REQUEST
Type out the complete listing below word for word, without its pictures.

INFORMATION SUPPLIED
· · · · ·
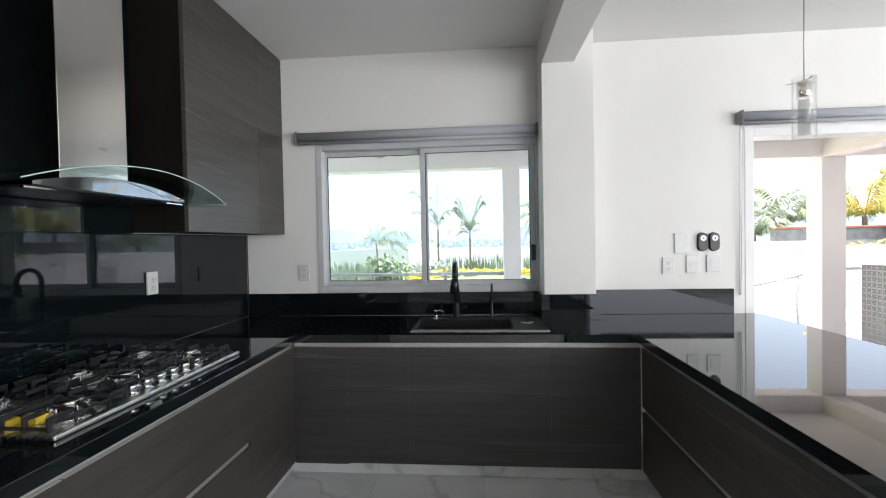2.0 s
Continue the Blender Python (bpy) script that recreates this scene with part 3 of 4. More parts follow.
for yk in (-3.092, -2.986, -2.879):
    bm = B()
    tube(bm, [(TX + 0.018, yk, 1.241), (TX + 0.0215, yk, 1.241)], 0.0225, 26, 0.0215)
    k = part("knob", bm, CHROME, panel, "turned metal knob")
    bm = B()
    tube(bm, [(TX + 0.0215, yk, 1.241), (TX + 0.045, yk, 1.241)], 0.0195, 26, 0.0185)
    part("grip", bm, DARK_STEEL, k)
    bm = B()
    tube(bm, [(TX + 0.045, yk, 1.241), (TX + 0.0465, yk, 1.241)], 0.018, 26, 0.0175)
    part("knob_face", bm, HOB_STEEL, k, "spun steel knob face")
    bm = box(B(), TX + 0.0182, TX + 0.0189, yk - 0.0035, yk + 0.0035, 1.276, 1.283)
    part("printed_symbol", bm, INK, panel)
bm = B()
tube(bm, [(TX + 0.018, -2.848, 1.271), (TX + 0.0205, -2.848, 1.271)], 0.004, 12)
part("pilot_lamp", bm, BLACK_PLASTIC, panel)
bm = box(B(), TX + 0.014, TX + 0.0148, -2.87, -2.775, 0.845, 0.872)
for k in range(4):
    box(bm, TX + 0.0148, TX + 0.0152, -2.865, -2.782 - 0.02 * (k % 2), 0.8485 + 0.0055 * k, 0.8503 + 0.0055 * k, mi=1)
part("sticker", bm, [PAPER, PINK_INK], odoor, "white sticker with red printed lines")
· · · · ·
WRITTEN ANSWER
2.0 s
Continue the Blender Python (bpy) script that recreates this scene with part 3 of 4. More parts follow.
for yk in (-3.092, -2.986, -2.879):
    bm = B()
    tube(bm, [(TX + 0.018, yk, 1.241), (TX + 0.0215, yk, 1.241)], 0.0225, 26, 0.0215)
    k = part("knob", bm, CHROME, panel, "turned metal knob")
    bm = B()
    tube(bm, [(TX + 0.0215, yk, 1.241), (TX + 0.045, yk, 1.241)], 0.0195, 26, 0.0185)
    part("grip", bm, DARK_STEEL, k)
    bm = B()
    tube(bm, [(TX + 0.045, yk, 1.241), (TX + 0.0465, yk, 1.241)], 0.018, 26, 0.0175)
    part("knob_face", bm, HOB_STEEL, k, "spun steel knob face")
    bm = box(B(), TX + 0.0182, TX + 0.0189, yk - 0.0035, yk + 0.0035, 1.276, 1.283)
    part("printed_symbol", bm, INK, panel)
bm = B()
tube(bm, [(TX + 0.018, -2.848, 1.271), (TX + 0.0205, -2.848, 1.271)], 0.004, 12)
part("pilot_lamp", bm, BLACK_PLASTIC, panel)
bm = box(B(), TX + 0.014, TX + 0.0148, -2.87, -2.775, 0.845, 0.872)
for k in range(4):
    box(bm, TX + 0.0148, TX + 0.0152, -2.865, -2.782 - 0.02 * (k % 2), 0.8485 + 0.0055 * k, 0.8503 + 0.0055 * k, mi=1)
part("sticker", bm, [PAPER, PINK_INK], odoor, "white sticker with red printed lines")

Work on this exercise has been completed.